Four headed home to Gloucester after Coast Guard helps fishermen dewater, make repairs to flooding

A small-boat deployed from the Coast Guard Cutter Moray, a coastal patrol boat homeported in Jonesport, Maine, helps the crew aboard fishing vessel Tyler after the boat started taking on water about 60 miles southeast of Vinalhaven, Maine, Friday, August 26, 2016. After a multi-asset response, Tyler was able to dewater their vessel and make way to their homeport in Gloucester, Massachusetts. U.S. Coast Guard photo by Seaman Amanda Geber.

A small-boat deployed from the Coast Guard Cutter Moray, a coastal patrol boat homeported in Jonesport, Maine, helps the crew aboard fishing vessel Tyler after the boat started taking on water about 60 miles southeast of Vinalhaven, Maine, Friday, August 26, 2016.  U.S. Coast Guard photo by Seaman Amanda Gerber.

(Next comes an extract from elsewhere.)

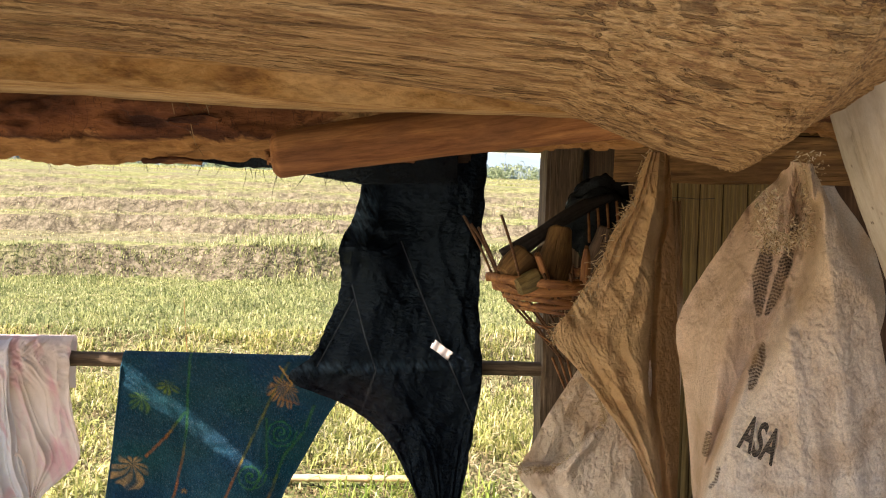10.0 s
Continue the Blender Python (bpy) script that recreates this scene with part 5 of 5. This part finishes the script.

BOSTON — Four people are safely making their way back to port Friday following a multi-asset response to a fishing boat taking on water Friday morning about 60 miles southeast of Vinalhaven, Maine.

A person aboard fishing vessel Tyler, homeported in Gloucester, used a VHF radio to contact watchstanders at Coast Guard Sector Northern New England’s command center at about 7:30 a.m. and reported their boat was rapidly taking on water with four people aboard. The hailer reported they were using pumps, but were unable to keep up with the flooding.

An MH-60 helicopter crew deployed from Coast Guard Air Station Cape Cod and provided two dewatering pumps to the fishermen, who were able to dewater the boat and make repairs to stop the flooding.

The Coast Guard Cutter Moray, a coastal patrol boat homeported in Jonesport, Maine, arrived on scene to assist Tyler’s crew in dewatering and making repairs.

“It was discovered Tyler’s shaft seal packing box had come off,” said Seaman Amanda Gerber, a crewmember aboard Moray. “However, after dewatering the engine space, the crew was able to make repairs. After sea trials, it was determined Tyler could make it safely back to port on her own power. It was fortunate this case was concluded without loss of crew, vessel, or catch.”

A Coast Guard Air Station Cape Cod 144 Ocean Sentry crew, Coast Guard Station Jonesport, Maine, a Canadian surveillance aircraft diverted from Joint Rescue Coordination Centre Halifax, and a nearby high-speed ferry that runs from Portland, Maine, to Yarmouth, Nova Scotia, also responded to help.

Tyler is currently en route to Gloucester.